Preseden Buruk Keadilan Lingkungan

10/11/2021 05:00
Preseden Buruk Keadilan Lingkungan
Ilustrasi MI(MI/Seno)

 

 

KEBERHASILAN Indonesia menekan laju deforestasi diakui dunia internasional. Akan tetapi, di dalam negeri proses penegakan hukum terkait kebakaran hutan berjalan tertatih-tatih.

Berjalan tertatih-tatih karena hukum belum sepenuhnya berpihak kepada rasa keadilan masyarakat. Perusahaan yang dituduh membakar hutan malah dimenangkan di tingkat kasasi kendati putusan pengadilan tetap harus dihormati.

Ketika berbicara pada pembukaan Konferensi Tingkat Tinggi Perubahan Iklim di Glasgow, Skotlandia, pekan lalu, Presiden Joko Widodo memaparkan keberhasilan Indonesia menekan laju deforestasi. Deforestasi turun signifi kan, terendah dalam 20 tahun terakhir. Kebakaran hutan turun 82% pada 2020.

Kebakaran hutan turun karena Kementerian Lingkungan Hidup dan Kehutanan menjerat para pelaku secara perdata dan pidana. Namun, perjuangan itu tidaklah berjalan mulus.

Putusan kasasi Mahkamah Agung pada 3 November 2021 menolak kasasi jaksa atas kasus kebakaran lahan kelapa sawit di Kalimantan Tengah seluas 2.600 hektare. Dengan putusan ini, perusahaan sawit PT Kumai Sentosa tetap bebas dari tuntutan ganti rugi kebakaran hutan Rp935 miliar.

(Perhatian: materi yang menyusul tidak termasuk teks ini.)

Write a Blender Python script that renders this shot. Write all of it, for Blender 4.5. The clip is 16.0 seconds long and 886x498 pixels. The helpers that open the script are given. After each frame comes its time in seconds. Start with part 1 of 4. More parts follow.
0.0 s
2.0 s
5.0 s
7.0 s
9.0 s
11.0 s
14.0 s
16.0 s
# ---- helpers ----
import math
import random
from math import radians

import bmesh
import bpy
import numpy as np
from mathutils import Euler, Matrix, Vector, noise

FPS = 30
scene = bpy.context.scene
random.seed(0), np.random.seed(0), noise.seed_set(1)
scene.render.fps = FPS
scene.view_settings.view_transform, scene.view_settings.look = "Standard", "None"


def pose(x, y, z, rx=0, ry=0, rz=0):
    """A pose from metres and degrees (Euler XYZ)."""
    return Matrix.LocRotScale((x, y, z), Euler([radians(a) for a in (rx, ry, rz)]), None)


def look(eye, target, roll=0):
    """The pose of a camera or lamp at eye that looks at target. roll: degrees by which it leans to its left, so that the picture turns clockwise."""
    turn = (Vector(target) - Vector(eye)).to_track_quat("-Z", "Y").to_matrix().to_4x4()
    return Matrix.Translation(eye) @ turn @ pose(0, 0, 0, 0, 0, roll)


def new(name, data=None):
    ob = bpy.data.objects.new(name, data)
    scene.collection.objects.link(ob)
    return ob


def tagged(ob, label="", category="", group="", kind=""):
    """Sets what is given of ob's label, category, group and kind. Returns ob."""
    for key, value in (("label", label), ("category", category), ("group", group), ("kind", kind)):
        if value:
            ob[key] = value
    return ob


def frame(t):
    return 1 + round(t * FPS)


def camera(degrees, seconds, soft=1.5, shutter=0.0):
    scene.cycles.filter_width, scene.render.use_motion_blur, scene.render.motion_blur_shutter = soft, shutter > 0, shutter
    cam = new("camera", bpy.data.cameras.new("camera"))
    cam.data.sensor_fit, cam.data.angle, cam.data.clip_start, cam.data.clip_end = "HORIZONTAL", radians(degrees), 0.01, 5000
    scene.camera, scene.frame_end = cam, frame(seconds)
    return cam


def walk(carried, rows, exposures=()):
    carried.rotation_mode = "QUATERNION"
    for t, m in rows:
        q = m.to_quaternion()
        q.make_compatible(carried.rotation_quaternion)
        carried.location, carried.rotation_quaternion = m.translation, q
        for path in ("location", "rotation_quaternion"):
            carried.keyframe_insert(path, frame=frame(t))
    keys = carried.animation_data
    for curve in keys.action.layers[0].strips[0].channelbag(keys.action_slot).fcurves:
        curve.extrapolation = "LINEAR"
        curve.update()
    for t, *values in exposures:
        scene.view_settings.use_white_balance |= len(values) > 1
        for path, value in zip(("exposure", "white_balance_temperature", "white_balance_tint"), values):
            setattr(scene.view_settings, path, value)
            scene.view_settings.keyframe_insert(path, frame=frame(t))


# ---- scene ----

Proses penegakan hukum kasus itu menarik sejak di tingkat pertama. Terkait proses perdata, pada 29 September 2021, Pengadilan Negeri Pangkalan Bun menghukum PT Kumai Sentosa. Perusahaan itu dihukum membayar ganti rugi materiel lebih dari Rp175 miliar.

Namun, dengan majelis hakim yang sama, Pengadilan Negeri Pangkalan Bun meloloskan perusahaan dari gugatan pidana pada 17 Februari 2021. Atas putusan bebas itulah, jaksa mengaju kan kasasi. Memang putusan majelis hakim kasasi tidak bulat. Ketua majelis hakim justru berbeda pendapat dengan dua hakim anggota yang memenangkan perusahaan.

Putusan kasasi itulah yang memicu kekecewaan publik. Para pemegang palu keadilan ini seakan menutup mata atas dampak kerugian dalam kebakaran yang terjadi. Kerusakan lingkungan sudah pasti terjadi, begitu pun terhadap kesehatan masyarakat.

Dalam penegakan hukum perkara lingkungan hidup, hakim sudah tentu harus memperhatikan asas pronatura, yakni kepentingan lingkungan hidup harus menjadi prioritas utama. Belum lagi dampak kesehatan terhadap masyarakat akibat kebakaran tersebut. Penyakit infeksi saluran pernapasan akut (ISPA) menyerang warga di daerah terdampak karhutla.

Putusan ini jelas mencerminkan lemahnya perlindungan lingkungan hidup di negeri ini. Menyebabkan rentannya hak untuk mendapatkan lingkungan yang baik dan sehat bagi masyarakat yang sebenarnya dijamin oleh konstitusi.

Sebuah preseden sangat buruk bagi upaya-upaya serius yang telah dilaksanakan dalam pengendalian karhutla untuk menciptakan lingkungan yang lebih baik. Menjadi cela di tengah keberhasilan pemerintah dalam menekan pembalakan liar dan karhutla yang tengah mendapat apresiasi dunia internasional.

Publik tentu berharap agar KLHK tidak patah arang, tapi terus berjuang hingga peninjauan kembali. Perjuangan penegakan hukum di bidang lingkungan hidup hendaknya dipandang sebagai komitmen Indonesia untuk mengakhiri deforestasi dan mengembalikan fungsi hutan pada 2030.

Pemerintah sudah berhasil menekan laju penggundulan hutan hingga titik terendah dalam 20 tahun terakhir. Pada 2010-2019, Indonesia merehabilitasi 3 juta lahan kritis. Hingga 2024, Indonesia memulihkan 600.000 hektare hutan bakau. Area pemulihan bakau Indonesia terluas jika dibandingkan dengan negara lain. Eloknya perjuangan pemerintah itu didukung dengan penegakan hukum.